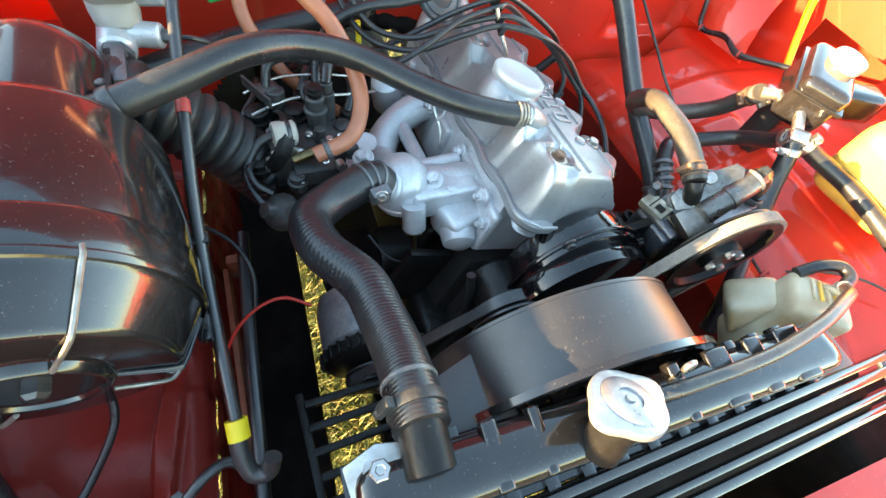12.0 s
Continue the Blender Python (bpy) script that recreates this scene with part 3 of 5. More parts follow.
def flange_ring(grow, w0, w1):
    """The flange round the cover's foot."""
    bm = bmesh.new()
    foot = [V(cover_edge(v)[0], v, 0) for v in ROWS] + [V(cover_edge(v)[1], v, 0) for v in reversed(ROWS)]
    ring = []
    for i, q in enumerate(foot):
        d = foot[(i + 1) % len(foot)] - foot[i - 1]
        ring.append((q.x - d.y / d.length * grow, q.y + d.x / d.length * grow))
    lo = [bm.verts.new(E(u, v, w0)) for u, v in ring]
    hi = [bm.verts.new(E(u, v, w1)) for u, v in ring]
    for i in range(len(ring)):
        j = (i + 1) % len(ring)
        bm.faces.new((lo[i], lo[j], hi[j], hi[i]))
    bm.faces.new(hi)
    bm.faces.new(lo)
    return bm


part("cover_flange", flange_ring(0.0058, -0.0655, -0.0590), SILVER, cover)
foot = [V(cover_edge(v)[0] - 0.0040, v, -0.0585) for v in ROWS[::3]] + [V(cover_edge(v)[1] + 0.0040, v, -0.0585) for v in reversed(ROWS[::3])]
foot = [V(q.x, q.y - (0.0040 if q.y < -0.0199 else 0.0), q.z) for q in foot]
part("flange_bead", sweep(bmesh.new(), [E(*q) for q in foot + foot[:1]], 0.0024, 8), SILVER, cover)
part("gasket", flange_ring(0.0025, -0.0690, -0.0654), PLASTIC, cover, "dark rubber gasket")
for b, mats in zip(BOLTS, (AGED, GREYMETAL, GREYMETAL, GREYMETAL)):
    w = b.z - 0.0085
    part("seal_ring", lathe([(0.0165, 0), (0.0165, 0.0025), (0.014, 0.0035), (0.0125, 0.0018), (0.011, 0.0030), (0.0095, 0.0030)], ENG @ pose(b.x, b.y, w), 28), mats, cover, "stained cup washer")
    hexhead(cover, E(b.x, b.y, w + 0.003), UP, 0.0066, 0.0065, STEEL if mats is GREYMETAL else RUST, washer=0.0085)


def rib(u0, v0, u1, v1, w=0.0022, h=0.0024):
    """A raised line on the cover's flat top."""
    n = 24
    bm = bmesh.new()
    rows = []
    for i in range(n + 1):
        u, v = u0 + (u1 - u0) * i / n, v0 + (v1 - v0) * i / n
        t = cover_top(u, v)
        rows.append([bm.verts.new(E(u + k * w / 2, v, t + z)) for k, z in ((-1, -0.001), (-0.7, h), (0.7, h), (1, -0.001))])
    for a, b in zip(rows, rows[1:]):
        for k in range(3):
            bm.faces.new((a[k], b[k], b[k + 1], a[k + 1]))
    return bm


for u, v0, v1 in ((0.0, 0.004, 0.100), (0.0, 0.112, CL - 0.02), (0.046, 0.006, 0.045), (0.046, 0.093, 0.127), (0.046, 0.140, 0.22), (0.046, 0.232, CL - 0.05), (-0.017, 0.004, 0.075)):
    part("raised_rib", rib(u, v0, u, v1), SILVER, cover)
for u, v, r in ((0.0245, 0.058, 0.0068), (0.043, 0.135, 0.0075), (-0.016, 0.113, 0.0070), (0.046, 0.226, 0.0065)):
    part("raised_disc", lathe([(r, -0.001), (r, 0.0018), (r - 0.0008, 0.0025), (r - 0.002, 0.0022)], ENG @ pose(u, v, cover_top(u, v)), 22), SILVER, cover)
cs = local((0.281, 0.495, 0.944))
hexhead(cover, E(cs.x, cs.y, cover_top(cs.x, cs.y)), UP, 0.0058, 0.0065, GREYMETAL, label="small dark hexagon plug")
def mark_bars(v, width, long, stroke, shape):
    """Raised strokes on the cover's top, about 2 mm proud."""
    bm = bmesh.new()
    for du, dv, su, sv in shape:
        u = 0.0225 + du * width
        t = cover_top(u, v + dv * long)
        block((max(stroke, su * width), max(stroke, sv * long), 0.0046), ENG @ pose(u, v + dv * long, t + 0.0002), 0.0010, 2, bm)
    return bm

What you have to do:
All of the material above needs to be restated exactly, with no pictures.

Response to the exercise:
12.0 s
Continue the Blender Python (bpy) script that recreates this scene with part 3 of 5. More parts follow.
def flange_ring(grow, w0, w1):
    """The flange round the cover's foot."""
    bm = bmesh.new()
    foot = [V(cover_edge(v)[0], v, 0) for v in ROWS] + [V(cover_edge(v)[1], v, 0) for v in reversed(ROWS)]
    ring = []
    for i, q in enumerate(foot):
        d = foot[(i + 1) % len(foot)] - foot[i - 1]
        ring.append((q.x - d.y / d.length * grow, q.y + d.x / d.length * grow))
    lo = [bm.verts.new(E(u, v, w0)) for u, v in ring]
    hi = [bm.verts.new(E(u, v, w1)) for u, v in ring]
    for i in range(len(ring)):
        j = (i + 1) % len(ring)
        bm.faces.new((lo[i], lo[j], hi[j], hi[i]))
    bm.faces.new(hi)
    bm.faces.new(lo)
    return bm


part("cover_flange", flange_ring(0.0058, -0.0655, -0.0590), SILVER, cover)
foot = [V(cover_edge(v)[0] - 0.0040, v, -0.0585) for v in ROWS[::3]] + [V(cover_edge(v)[1] + 0.0040, v, -0.0585) for v in reversed(ROWS[::3])]
foot = [V(q.x, q.y - (0.0040 if q.y < -0.0199 else 0.0), q.z) for q in foot]
part("flange_bead", sweep(bmesh.new(), [E(*q) for q in foot + foot[:1]], 0.0024, 8), SILVER, cover)
part("gasket", flange_ring(0.0025, -0.0690, -0.0654), PLASTIC, cover, "dark rubber gasket")
for b, mats in zip(BOLTS, (AGED, GREYMETAL, GREYMETAL, GREYMETAL)):
    w = b.z - 0.0085
    part("seal_ring", lathe([(0.0165, 0), (0.0165, 0.0025), (0.014, 0.0035), (0.0125, 0.0018), (0.011, 0.0030), (0.0095, 0.0030)], ENG @ pose(b.x, b.y, w), 28), mats, cover, "stained cup washer")
    hexhead(cover, E(b.x, b.y, w + 0.003), UP, 0.0066, 0.0065, STEEL if mats is GREYMETAL else RUST, washer=0.0085)


def rib(u0, v0, u1, v1, w=0.0022, h=0.0024):
    """A raised line on the cover's flat top."""
    n = 24
    bm = bmesh.new()
    rows = []
    for i in range(n + 1):
        u, v = u0 + (u1 - u0) * i / n, v0 + (v1 - v0) * i / n
        t = cover_top(u, v)
        rows.append([bm.verts.new(E(u + k * w / 2, v, t + z)) for k, z in ((-1, -0.001), (-0.7, h), (0.7, h), (1, -0.001))])
    for a, b in zip(rows, rows[1:]):
        for k in range(3):
            bm.faces.new((a[k], b[k], b[k + 1], a[k + 1]))
    return bm


for u, v0, v1 in ((0.0, 0.004, 0.100), (0.0, 0.112, CL - 0.02), (0.046, 0.006, 0.045), (0.046, 0.093, 0.127), (0.046, 0.140, 0.22), (0.046, 0.232, CL - 0.05), (-0.017, 0.004, 0.075)):
    part("raised_rib", rib(u, v0, u, v1), SILVER, cover)
for u, v, r in ((0.0245, 0.058, 0.0068), (0.043, 0.135, 0.0075), (-0.016, 0.113, 0.0070), (0.046, 0.226, 0.0065)):
    part("raised_disc", lathe([(r, -0.001), (r, 0.0018), (r - 0.0008, 0.0025), (r - 0.002, 0.0022)], ENG @ pose(u, v, cover_top(u, v)), 22), SILVER, cover)
cs = local((0.281, 0.495, 0.944))
hexhead(cover, E(cs.x, cs.y, cover_top(cs.x, cs.y)), UP, 0.0058, 0.0065, GREYMETAL, label="small dark hexagon plug")
def mark_bars(v, width, long, stroke, shape):
    """Raised strokes on the cover's top, about 2 mm proud."""
    bm = bmesh.new()
    for du, dv, su, sv in shape:
        u = 0.0225 + du * width
        t = cover_top(u, v + dv * long)
        block((max(stroke, su * width), max(stroke, sv * long), 0.0046), ENG @ pose(u, v + dv * long, t + 0.0002), 0.0010, 2, bm)
    return bm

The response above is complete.